Two institutions that embedded “alternative credential” programs within their curriculum at their inception offer particularly illustrative models. Chartered in 1997, Western Governors University pioneered “competency-based” curricula, in which students “move through [self-guided] online course material” without any real-time instruction, then take assessments “to demonstrate mastery.” Chartered in 1912, Northeastern University in Boston was an even earlier pioneer. From the beginning, its undergraduate curriculum has required completion of a months-long off-campus work experience placement. Students are prepared for professional work environments with a mandatory general education course covering resume curation, interview etiquette, and the like. In both examples, once-uniquely innovative ideas are now commonplace in higher education. All major accreditors permit credit-bearing off-campus apprenticeships and competency-based curricula. In the same way, deLaski believes, “as less expensive alternate pathways become clearer and surer,” traditional bachelor’s degrees “will seem impractical for a new majority of learners.” But she asks, “Why does the degree have to be the only product colleges sell?” Campuses offer many advantages that could help savvy institutions adjust to a changing education landscape. deLaski suggests various means for higher-education institutions to offer non-degree credentials within, alongside, or as alternatives to their existing programs. In short, “the degree may be in trouble, but colleges can survive.”

In a democratic society, the people will have their way. Liberal education and vocational training must coexist somehow.

This would be cold comfort to Russell Kirk. But consumer-driven schemes for vocational training may not be incompatible with a liberal education intended, as Kirk wrote, to cultivate “the person’s intellect and [moral] imagination, for the person’s own sake.” A few institutions already offer suggestive examples for combining the two. Affectionately known as “Hard Work U,” Missouri’s College of the Ozarks’ work-study model enables every student to gain in-house job skills and graduate debt-free. Its robust general education curriculum includes required two-part course sequences in Christian Worldview, American history and civics, and Western Civilization.
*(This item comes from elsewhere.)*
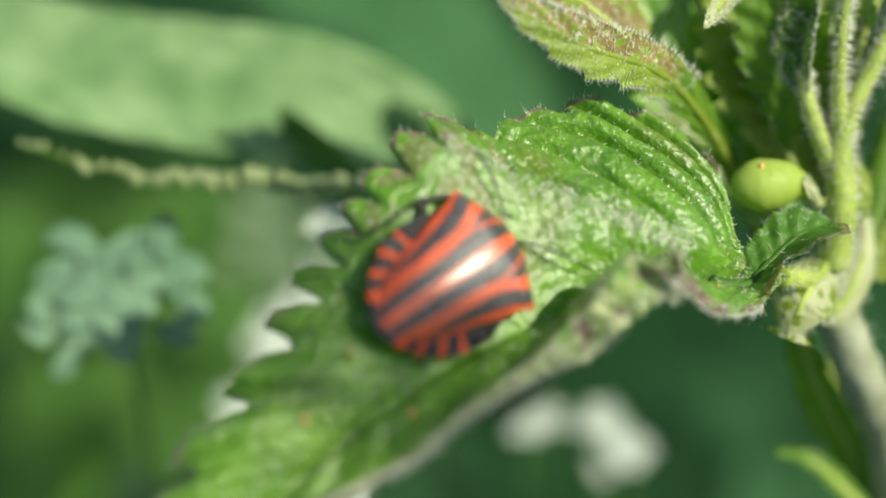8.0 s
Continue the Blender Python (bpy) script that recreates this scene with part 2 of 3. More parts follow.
def host_leaf():
    mid = spline([(18.7, -1.7, -6.0), (15.9, -1.9, -5.0), (12.9, -2.1, -3.0), (10.1, -2.7, -2.2), (5.9, -3.8, -0.3), (2.1, -5.3, 1.8), (-0.6, -7.0, 2.8),
                   (-2.5, -8.4, 3.2), (-4.7, -10.3, 3.9), (-8.1, -12.9, 4.9), (-13.4, -16.3, 5.2)])
    far = spline([(16.2, -1.7, -6.2), (15.8, -0.4, -6.6), (15.6, 1.7, -6.8), (14.4, 4.3, -6.9), (11.7, 6.2, -6.9), (9.1, 6.8, -6.8), (6.4, 6.5, -6.2),
                   (3.5, 5.5, -4.5), (0.6, 5.9, -1.5), (-2.2, 2.9, 0.0), (-4.0, 0.1, 0.8), (-5.4, -1.7, 1.4), (-6.5, -3.7, 2.2), (-7.5, -5.2, 2.8),
                   (-8.3, -6.7, 3.3), (-9.4, -8.1, 4.0), (-10.4, -9.8, 4.6), (-11.6, -11.3, 4.9), (-12.8, -12.9, 5.2), (-13.3, -14.7, 5.3), (-13.4, -16.3, 5.2)])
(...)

Another intriguing example is LeTourneau University in Longview, Texas—a private, religious, four-year vocational college. Typical major programs include various branches of engineering, computer science, nursing, and business. But since 2015, LeTourneau’s Honors College has offered an excellent slate of liberal arts courses. Roughly five percent of students complete the full nineteen-credit concentration, but a greater number take a few honors courses as electives.

These are rare and modest examples. But if technological change and consumer demand augur seismic change for higher education, they may hold out hope to those who cherish the old liberal education. Market forces, legislatures, or both may, as Vedder recommends, require large public universities to reorganize, shedding non-core functions and renewing their focus on undergraduate education. We should hope so. Selective liberal arts colleges may continue more or less unchanged. But what of non-elite smaller institutions lacking the mysterious appeal of “prestige” or the security of large endowments? Imagine a struggling four-year, private institution with low admissions standards, reliant on athletics and vocational majors to drive recruitment. In a world of readily accessible, rapidly adaptive short-term credential programs, why enroll in a four-year vocational degree whose curriculum is updated rarely and belatedly? Such programs may appear increasingly cumbersome and costly, chiefly benefiting their tenured faculty. Suppose this college abandoned the bachelor’s degree and replaced its numerous putatively pre-professional and vocational major programs with a single liberal arts associates degree. Imagine a three-year program, the first two years devoted primarily to a “great books” curriculum alongside some foundational vocational training and summer internship options. In year three, the focus shifts primarily to job-specific training gained through the latest micro-credential courses, perhaps taken online or through intensive “bootcamps” off-campus. Students would receive guidance from a corps of counselors with up-to-date training in the “alternate credentials market”—a much expanded role for the “drop-in” career centers presently an afterthought on many campuses. In less time and with lower cost than the current bachelor’s degree, graduates of such a college might attain a “skills-based, job-ready” resume while also forming their minds and imaginations in a college-level liberal arts core curriculum.

This may be a fanciful hope. But if Kathleen deLaski is correct, new technology and probable consumer demands will permit such ambitious reimagination of college education very soon. How many administrators have the vision and courage to try such things? Richard Vedder suggests they may have no choice.